CLIP AI Smart Search
The CLIP Visual Search plugin integrates OpenAI's CLIP (Contrastive Language-Image Pretraining) model into ResourceSpace, allowing powerful visual similarity and natural language image searches based on actual image content rather than metadata.
Features
- Search ResourceSpace images using a natural language description (e.g., "red double-decker bus").
- Find visually similar images by uploading an example image.
- Find duplicates or near-duplicates based on visual similarity scores.
- Efficient searching powered by FAISS (Facebook AI Similarity Search) for fast nearest-neighbour lookups.
How it Works
The plugin generates a vector representation (512-dimensional) of each image when indexed. These vectors represent the visual and semantic features of the images. Searches work by comparing these vectors rather than relying on traditional metadata.
Usage
Natural Language Search
From "AI Smart Search" at the bottom of the right hand search bar, enter a description of the image you're looking for (e.g., "beach sunset with palm trees") and the plugin will return the most visually similar results from the archive.
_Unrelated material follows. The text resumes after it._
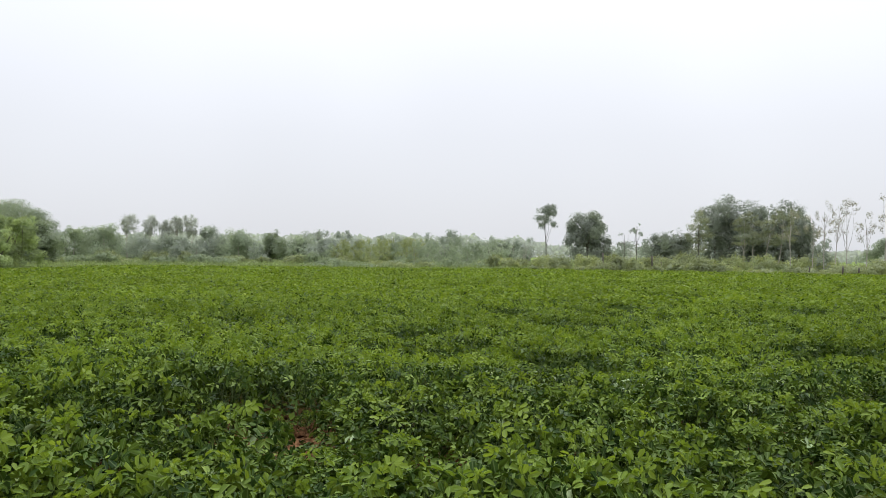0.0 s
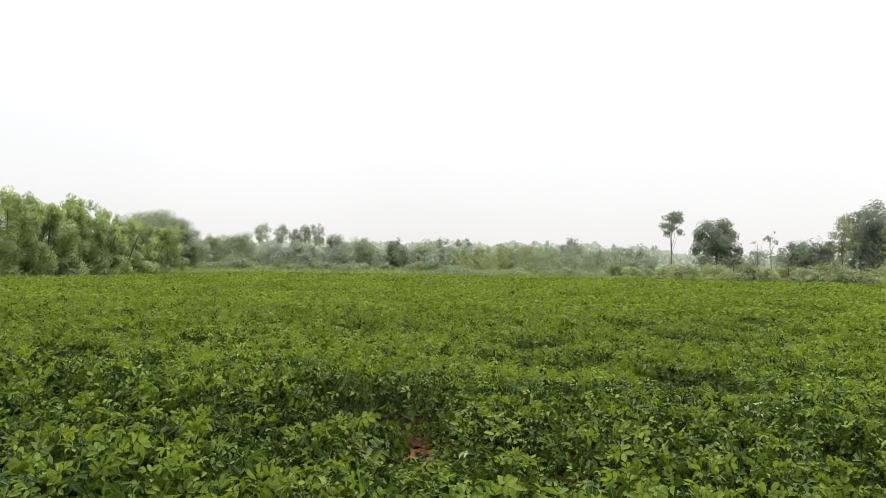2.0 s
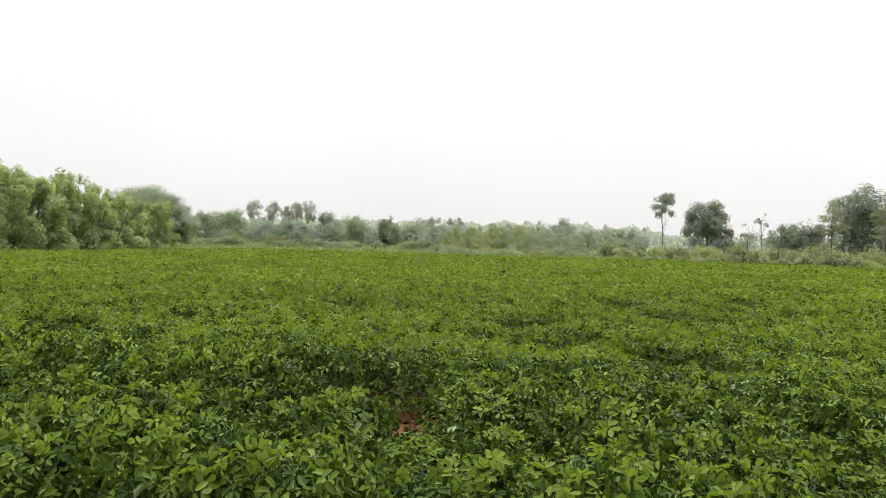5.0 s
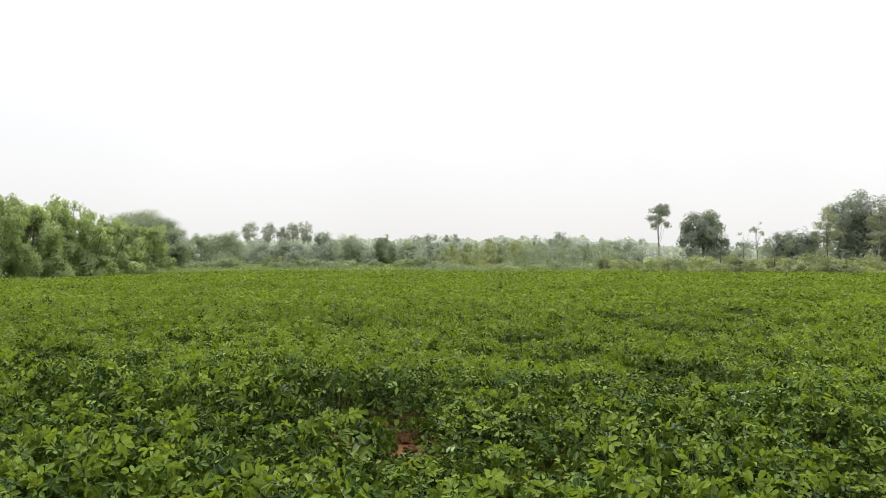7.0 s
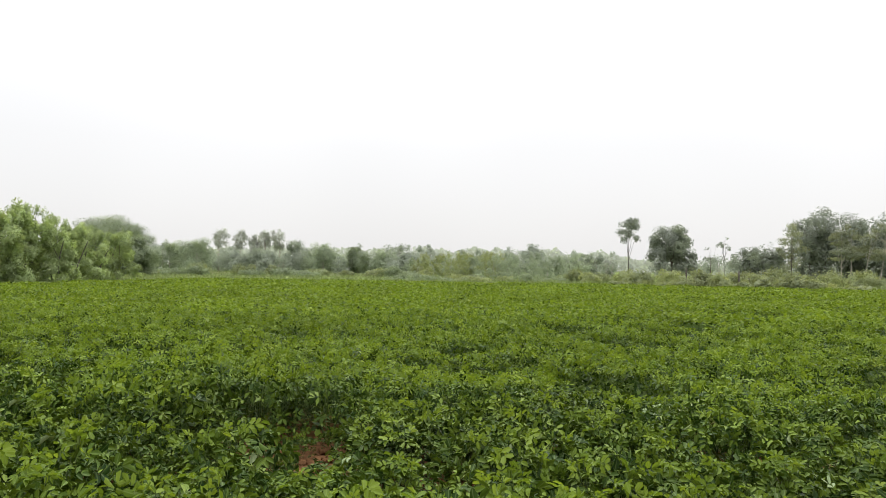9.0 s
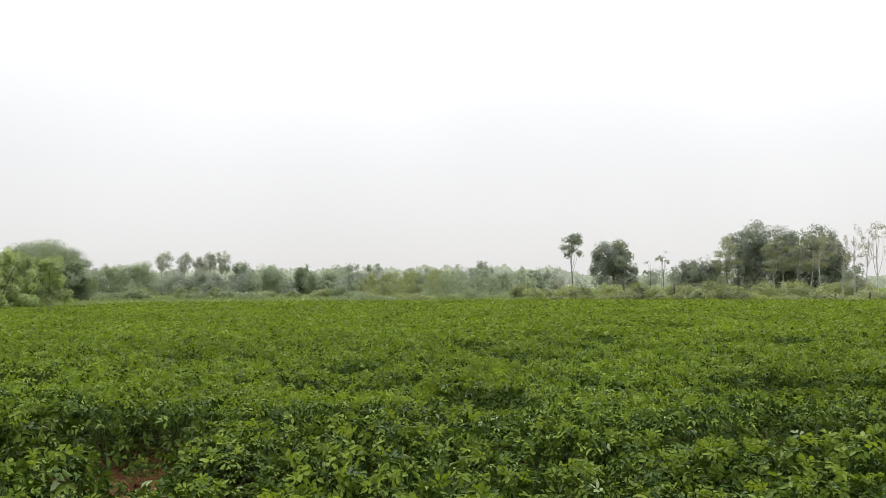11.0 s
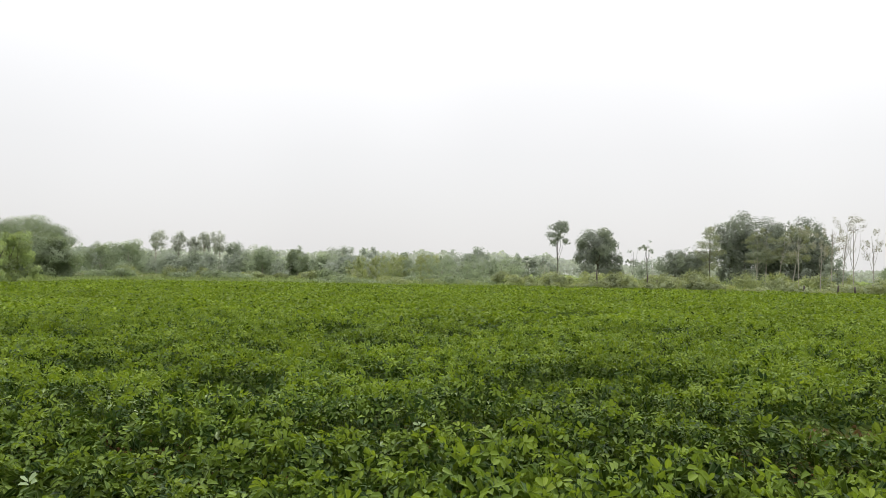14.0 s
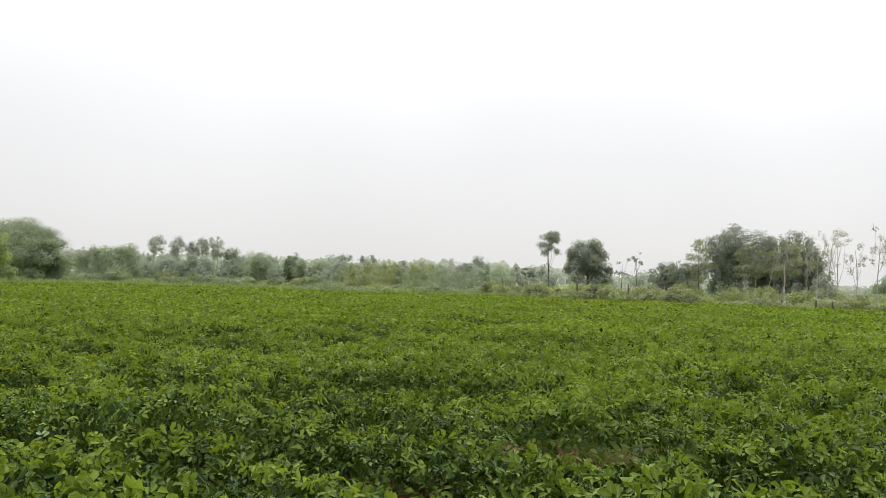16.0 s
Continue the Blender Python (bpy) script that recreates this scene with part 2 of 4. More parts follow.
def second(me, mat, which):
    """Give the faces that are picked another material."""
    me.materials.append(mat)
    me.polygons.foreach_set("material_index", np.asarray(which, np.int32))
    return me


def toned(me, r, per_leaf):
    """Give each leaf, of so many corners, a tone of its own."""
    count = len(me.vertices)
    tone = np.repeat(r.uniform(0, 1, count // per_leaf + 1), per_leaf)[:count]
    me.attributes.new("tone", "FLOAT", "POINT").data.foreach_set("value", tone.astype(np.float32))
    return me


def child(name, me, parent, label=""):
    ob = new(name, me)
    ob.parent = parent
    return tagged(ob, label)


def unit(v):
    return v / np.maximum(np.linalg.norm(v, axis=-1, keepdims=True), 1e-9)


def waves(seed, count, shortest, longest):
    """A smooth field over the plan, from -1 to 1 or so."""
    r = np.random.default_rng(seed)
    k = 2 * np.pi / r.uniform(shortest, longest, count)
    a, p = r.uniform(0, 2 * np.pi, count), r.uniform(0, 2 * np.pi, count)

    def value(x, y):
        x, y = np.asarray(x, float), np.asarray(y, float)
        return np.sin(k * (np.cos(a) * x[..., None] + np.sin(a) * y[..., None]) + p).sum(-1) / np.sqrt(count)
    return value


def leaf_quads(r, centre, up, length, width, droop=0.0):
    """One bent, pointed leaf a centre. up: the way that its face looks; droop: how far it hangs."""
    n = len(centre)
    up = unit(up)
    along = unit(np.cross(up, r.normal(size=(n, 3))))
    along = unit(along * (1 - droop) + np.array((0, 0, -1.0)) * droop)
    side = unit(np.cross(up, along))
    face = np.cross(along, side)
    le = (length * r.uniform(0.7, 1.25, n))[:, None]
    wi = (width * r.uniform(0.7, 1.25, n))[:, None]
    v = np.stack([centre - along * le / 2, centre + side * wi / 2 + along * le * 0.1 + face * wi * 0.18,
                  centre + along * le / 2, centre - side * wi / 2 + along * le * 0.1 + face * wi * 0.18], 1)
    return v.reshape(-1, 3), np.arange(4 * n).reshape(-1, 4)


def tube(path, r0, r1, sides=7):
    """A tapered tube along a path, closed at its top by its thinness."""
    path = np.asarray(path, float)
    n = len(path)
    ways = unit(np.gradient(path, axis=0))
    ref = np.where(np.abs(ways[:, 2:3]) > 0.9, np.array((1.0, 0, 0)), np.array((0, 0, 1.0)))
    u = unit(np.cross(ways, ref))
    w = np.cross(ways, u)
    rad = np.linspace(r0, r1, n)[:, None, None]
    a = np.linspace(0, 2 * np.pi, sides, endpoint=False)
    ring = np.cos(a)[None, :, None] * u[:, None] + np.sin(a)[None, :, None] * w[:, None]
    v = (path[:, None] + ring * rad).reshape(-1, 3)
    i, j = np.meshgrid(np.arange(n - 1), np.arange(sides), indexing="ij")
    k = (j + 1) % sides
    f = np.stack([i * sides + j, i * sides + k, (i + 1) * sides + k, (i + 1) * sides + j], -1).reshape(-1, 4)
    return v, f


def bent(r, a, b, sway, steps=6):
    """A wavering line from a to b."""
    a, b = np.asarray(a, float), np.asarray(b, float)
    s = np.linspace(0, 1, steps)[:, None]
    off = r.normal(0, sway, (1, 3)) * np.sin(s * np.pi) + r.normal(0, sway * 0.4, (1, 3)) * np.sin(s * 2 * np.pi)
    return a + (b - a) * s + off


# ---- trees ----
CROWNS = {
    "tiers": [(0.25, 0.88, 0.55, 0.14), (-0.25, 0.74, 0.50, 0.15), (0.45, 0.68, 0.45, 0.13), (-0.55, 0.46, 0.36, 0.12), (0.10, 0.50, 0.45, 0.13),
              (-0.40, 0.20, 0.38, 0.11), (0.60, 0.24, 0.38, 0.12), (0.10, 0.34, 0.30, 0.10)],
    "lumpy": [(0.20, 0.90, 0.30, 0.10), (-0.36, 0.85, 0.32, 0.12), (-0.68, 0.68, 0.26, 0.13), (0.55, 0.72, 0.28, 0.14), (0.00, 0.68, 0.42, 0.16), (-0.78, 0.44, 0.22, 0.12),
              (-0.40, 0.48, 0.32, 0.13), (0.28, 0.45, 0.42, 0.18), (0.78, 0.42, 0.24, 0.12), (0.76, 0.20, 0.24, 0.11), (0.30, 0.16, 0.36, 0.12), (-0.42, 0.20, 0.30, 0.12)],
    "spire": [(0.10, 0.94, 0.28, 0.06), (-0.15, 0.82, 0.40, 0.08), (0.35, 0.76, 0.36, 0.07), (-0.50, 0.64, 0.40, 0.07), (0.15, 0.60, 0.45, 0.08), (-0.80, 0.50, 0.25, 0.05),
              (0.60, 0.48, 0.38, 0.07), (-0.20, 0.40, 0.50, 0.08), (0.30, 0.24, 0.45, 0.09), (-0.30, 0.14, 0.40, 0.09)],
    "spread": [(-0.10, 0.90, 0.34, 0.10), (0.34, 0.78, 0.32, 0.12), (-0.50, 0.80, 0.30, 0.12), (0.70, 0.54, 0.26, 0.14), (-0.80, 0.60, 0.22, 0.13), (0.05, 0.66, 0.46, 0.16),
               (0.86, 0.34, 0.18, 0.13), (-0.86, 0.36, 0.18, 0.13), (-0.40, 0.42, 0.42, 0.17), (0.42, 0.40, 0.42, 0.17), (0.00, 0.16, 0.55, 0.15), (0.70, 0.16, 0.30, 0.13), (-0.70, 0.14, 0.30, 0.13)],
}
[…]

The option to perform a natural language search also appears as a button in the search bar for regular searches.
Image Upload Search
Again from "AI Smart Search" in the search bar, select an image from your computer. The plugin will automatically resize the image to 256x256 pixels on the client side, then submit the processed image for a visual similarity search. The original full-size file is not uploaded. This means you can search very rapidly for a matching image without having to wait for a large upload.
Find Similar Images
From a resource view page, use the "Visually Similar Images" option under the AI Smart Search heading to locate other resources in the system with a high visual similarity.
Setup
- Enable the CLIP plugin from Manage Plugins in ResourceSpace.
- Ensure the separate Python-based CLIP service is running. This service communicates with ResourceSpace over HTTP and handles vector generation and searching.
System Requirements
- Python 3.8+ installed on the server.
- FAISS library installed in the Python environment.
- Python virtual environment (recommended) to isolate dependencies.
Installation
Create a Python virtual environment:
python3 -m venv clip-env
source clip-env/bin/activate
Install required Python packages:
pip install fastapi uvicorn torch torchvision ftfy regex tqdm
pip install git+https://github.com/openai/CLIP.git
pip install mysql-connector-python
pip install python-multipart
pip install faiss-cpu
Start the CLIP service:
cd /path/to/resourcespace/plugins/clip/scripts
python clip_service.py --dbuser [mysql_user] --dbpass [mysql_password]
You should see:
Loading CLIP model...
Model loaded.
The service will now be running on http://localhost:8000
Run:
php /plugins/clip/scripts/generate_vectors.php
This will:
- Detect resources that need new vectors (based on file_checksum)
- Send the image to the Python service
- Store the 512-dim vector in the resource_clip_vector table
If the Python script says ModuleNotFoundError: No module named 'fastapi', make sure you activated your virtual environment.
For the Python service, the MySQL credentials must have access to all ResourceSpace databases on the server if using a shared Python service. The calling plugin will
pass the database, ensuring multi-tenant support.
Plugin options
The plugin options allows selection of the cutoff for images deemed "similar" by the similiarty search. You can also configure the number of similar resources to fetch. Similar options exist for the natural language search.
For duplicate matching, a high threshold should be set to ensure results are duplicates. 100% will be the same image, however crops/minor edits can reduce the match while the image is essentially still the same. Some adjustment of the setting may be needed, for example if matches for similar but not actually duplicate images are being returned.